During the holidays, we got together with family. One night, we played The Couples Game That's Actually Fun with two of our daughters and their husbands. I'm sure you are familiar with this kind of game: a question is drawn, and one member of a couple writes down an answer, then their spouse answers that same question. If the answers match, the couple scores a point. If they don't match, the couples usually fall into lively discussions with their spouses about whose answer was the right answer for them as a couple.


What was amazing is that the game went on and on. We originally said that the first couple to get five points more than the others would win. An hour later we dropped it to three points. As it got later and later, we finally called it a draw.


And we all congratulated ourselves on how well we knew one another within our marriages. Because knowing your spouse is major source of success in long-term relationships.


Discerning Spouses


In this Sunday's Gospel, the Baptist declares that he recognizes the Messiah when Jesus's identity was revealed to him by the Holy Spirit. Some Christian teachers today apply this logic to marriage: wait prayerfully, and God will reveal your spouse to you, just as the Spirit revealed Jesus to John.


There is wisdom in this counsel. Discernment matters. Rushing into marriage without prayer and reflection invites trouble.


Yet there is also a danger here, one that can transform a Christian practice into something closer to the secular myth of the "soulmate," the idea that somewhere out there exists a person uniquely designed to complete us and meet all our needs.


Consider the first marriage. God himself was the matchmaker for Adam and Eve. If any couple was perfectly suited for one another, it was they. And yet their union brought sin, shame, expulsion from paradise, and the murder of one son by another. Divine revelation of a spouse did not spare them from suffering or from the hard work of navigating life together after the fall.

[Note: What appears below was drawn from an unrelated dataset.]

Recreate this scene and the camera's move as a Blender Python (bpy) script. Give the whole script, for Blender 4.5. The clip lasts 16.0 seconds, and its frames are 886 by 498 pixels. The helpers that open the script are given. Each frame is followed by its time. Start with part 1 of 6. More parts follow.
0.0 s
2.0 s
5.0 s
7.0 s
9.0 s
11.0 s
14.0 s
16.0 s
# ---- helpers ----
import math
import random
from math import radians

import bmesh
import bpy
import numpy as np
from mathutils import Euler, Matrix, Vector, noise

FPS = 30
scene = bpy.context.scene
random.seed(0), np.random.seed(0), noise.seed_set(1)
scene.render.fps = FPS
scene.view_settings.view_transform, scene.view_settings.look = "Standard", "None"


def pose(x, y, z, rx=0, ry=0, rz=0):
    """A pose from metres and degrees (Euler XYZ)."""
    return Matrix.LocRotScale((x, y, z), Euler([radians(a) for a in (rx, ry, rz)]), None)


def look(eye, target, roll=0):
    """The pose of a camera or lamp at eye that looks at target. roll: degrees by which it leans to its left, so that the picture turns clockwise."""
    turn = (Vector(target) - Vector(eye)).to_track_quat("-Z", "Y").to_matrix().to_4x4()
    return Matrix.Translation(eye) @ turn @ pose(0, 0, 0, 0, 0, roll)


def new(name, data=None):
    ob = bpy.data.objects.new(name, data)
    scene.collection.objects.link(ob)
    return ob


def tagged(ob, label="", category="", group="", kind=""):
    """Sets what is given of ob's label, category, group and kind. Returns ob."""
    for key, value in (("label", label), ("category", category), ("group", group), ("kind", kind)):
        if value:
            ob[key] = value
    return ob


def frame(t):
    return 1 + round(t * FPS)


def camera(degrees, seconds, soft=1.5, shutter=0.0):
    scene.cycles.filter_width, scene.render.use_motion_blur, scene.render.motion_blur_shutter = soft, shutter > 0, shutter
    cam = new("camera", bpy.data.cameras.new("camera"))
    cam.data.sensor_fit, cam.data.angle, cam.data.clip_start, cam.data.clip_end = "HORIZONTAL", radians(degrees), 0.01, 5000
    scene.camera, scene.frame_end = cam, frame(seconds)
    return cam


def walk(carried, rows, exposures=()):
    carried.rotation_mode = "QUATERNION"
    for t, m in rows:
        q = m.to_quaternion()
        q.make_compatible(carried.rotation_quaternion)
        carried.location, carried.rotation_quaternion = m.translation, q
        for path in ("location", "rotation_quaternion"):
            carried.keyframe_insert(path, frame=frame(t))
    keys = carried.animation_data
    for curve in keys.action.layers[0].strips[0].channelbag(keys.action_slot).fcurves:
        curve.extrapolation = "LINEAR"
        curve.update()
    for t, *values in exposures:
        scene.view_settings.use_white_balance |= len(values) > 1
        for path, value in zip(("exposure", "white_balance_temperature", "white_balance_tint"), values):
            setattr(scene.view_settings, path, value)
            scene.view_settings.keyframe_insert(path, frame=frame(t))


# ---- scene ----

Marriage as a Work in Progress


Catholic teaching views marriage not primarily as the discovery of a perfect match but as entry into a vocation. A vocation is a calling from God, and like all callings, it involves work, growth, and often suffering. The Catechism teaches that Christian spouses "help one another to attain holiness" through their daily life together. This is not a one-time revelation but an ongoing process of becoming holy through the ordinary struggles and joys of married life.

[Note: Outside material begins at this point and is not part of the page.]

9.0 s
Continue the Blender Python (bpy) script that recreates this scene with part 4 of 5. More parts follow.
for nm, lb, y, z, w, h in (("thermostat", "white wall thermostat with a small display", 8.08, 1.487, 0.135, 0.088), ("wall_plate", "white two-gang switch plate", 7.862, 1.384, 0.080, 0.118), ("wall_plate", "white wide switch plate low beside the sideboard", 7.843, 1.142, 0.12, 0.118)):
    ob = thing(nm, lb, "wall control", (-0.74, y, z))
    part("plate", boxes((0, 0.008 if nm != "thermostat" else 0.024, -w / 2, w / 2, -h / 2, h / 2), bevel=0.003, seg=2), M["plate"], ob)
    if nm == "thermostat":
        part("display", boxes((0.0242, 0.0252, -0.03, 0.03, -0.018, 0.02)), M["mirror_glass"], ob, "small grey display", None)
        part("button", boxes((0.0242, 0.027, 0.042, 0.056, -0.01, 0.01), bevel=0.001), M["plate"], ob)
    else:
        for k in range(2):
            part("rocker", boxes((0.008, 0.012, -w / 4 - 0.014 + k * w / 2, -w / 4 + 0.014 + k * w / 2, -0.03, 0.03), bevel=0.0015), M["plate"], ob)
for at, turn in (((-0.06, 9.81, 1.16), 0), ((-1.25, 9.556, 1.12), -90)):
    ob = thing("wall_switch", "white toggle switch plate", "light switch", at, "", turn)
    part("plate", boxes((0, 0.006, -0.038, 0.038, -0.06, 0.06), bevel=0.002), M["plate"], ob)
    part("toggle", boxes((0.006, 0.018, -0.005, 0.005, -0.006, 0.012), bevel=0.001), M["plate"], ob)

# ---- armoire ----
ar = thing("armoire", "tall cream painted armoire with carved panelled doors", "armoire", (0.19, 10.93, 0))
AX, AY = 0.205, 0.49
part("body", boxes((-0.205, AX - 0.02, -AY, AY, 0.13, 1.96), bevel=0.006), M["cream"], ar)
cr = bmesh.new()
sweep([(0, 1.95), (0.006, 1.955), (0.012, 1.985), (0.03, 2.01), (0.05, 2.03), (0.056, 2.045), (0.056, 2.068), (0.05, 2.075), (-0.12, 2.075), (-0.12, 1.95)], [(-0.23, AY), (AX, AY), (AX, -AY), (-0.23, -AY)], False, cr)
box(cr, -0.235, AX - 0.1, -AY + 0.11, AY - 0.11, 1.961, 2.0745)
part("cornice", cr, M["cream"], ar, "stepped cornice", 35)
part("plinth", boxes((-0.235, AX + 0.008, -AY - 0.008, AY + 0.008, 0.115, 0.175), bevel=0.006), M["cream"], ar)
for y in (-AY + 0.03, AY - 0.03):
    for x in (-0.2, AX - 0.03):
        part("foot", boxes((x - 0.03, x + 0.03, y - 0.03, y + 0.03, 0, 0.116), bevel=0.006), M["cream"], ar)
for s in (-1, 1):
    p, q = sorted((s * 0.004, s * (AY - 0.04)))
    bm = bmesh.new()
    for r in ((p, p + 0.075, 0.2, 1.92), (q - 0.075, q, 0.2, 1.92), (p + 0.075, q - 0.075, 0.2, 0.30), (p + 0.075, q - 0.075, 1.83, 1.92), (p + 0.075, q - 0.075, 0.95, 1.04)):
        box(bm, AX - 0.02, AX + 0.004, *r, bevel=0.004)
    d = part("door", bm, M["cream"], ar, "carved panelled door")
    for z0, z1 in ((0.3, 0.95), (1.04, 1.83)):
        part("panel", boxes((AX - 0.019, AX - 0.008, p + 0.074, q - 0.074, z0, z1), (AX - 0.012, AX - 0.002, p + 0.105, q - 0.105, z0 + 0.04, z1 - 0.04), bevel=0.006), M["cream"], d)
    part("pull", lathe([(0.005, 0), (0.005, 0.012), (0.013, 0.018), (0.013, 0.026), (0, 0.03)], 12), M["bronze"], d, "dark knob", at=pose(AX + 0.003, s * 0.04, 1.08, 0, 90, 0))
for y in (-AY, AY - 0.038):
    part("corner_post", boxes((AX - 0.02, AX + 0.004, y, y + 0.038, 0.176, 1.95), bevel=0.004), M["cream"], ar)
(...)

Research supports this understanding. Psychologist C. Raymond Knee at the University of Houston found that people who hold strong "destiny beliefs," the conviction that relationships are either meant to be or not, tend to disengage when conflicts arise. They interpret difficulties as signs of incompatibility rather than opportunities for growth. In contrast, those who hold "growth beliefs," seeing relationships as cultivated through effort, demonstrate greater satisfaction and use constructive coping strategies when facing challenges. Subsequent research has only confirmed this.


Viewing marriage as a work in progress, rather than a fated match, actually strengthens the bond between spouses.


Getting to Know You


In our game, we had been married 41 years, and the other couples had been married 11 and 6 years respectively. So part of what made our game play out so long is that we'd all been together a while.


But simply being together is not enough. We've known long-married couples who still do poorly at answering questions about one another. You need to share with one another, listen to one another, and remember what you've learned.


One practical way to cultivate this growth-oriented approach is through a weekly "State of the Union" meeting. This structured conversation takes about an hour and begins with each spouse sharing specific appreciations from the past week. You then discuss what is going well before addressing one concern using gentle, non-blaming language. The meeting ends with each partner identifying one thing the other can do to help them feel more connected. Couples who practice versions of this ritual regularly report greater satisfaction and handle conflict more constructively.


Your spouse was not revealed to you as a finished answer to your needs. Rather, your marriage is the ongoing place where Christ is revealed through you both, as you serve and sanctify one another along the way.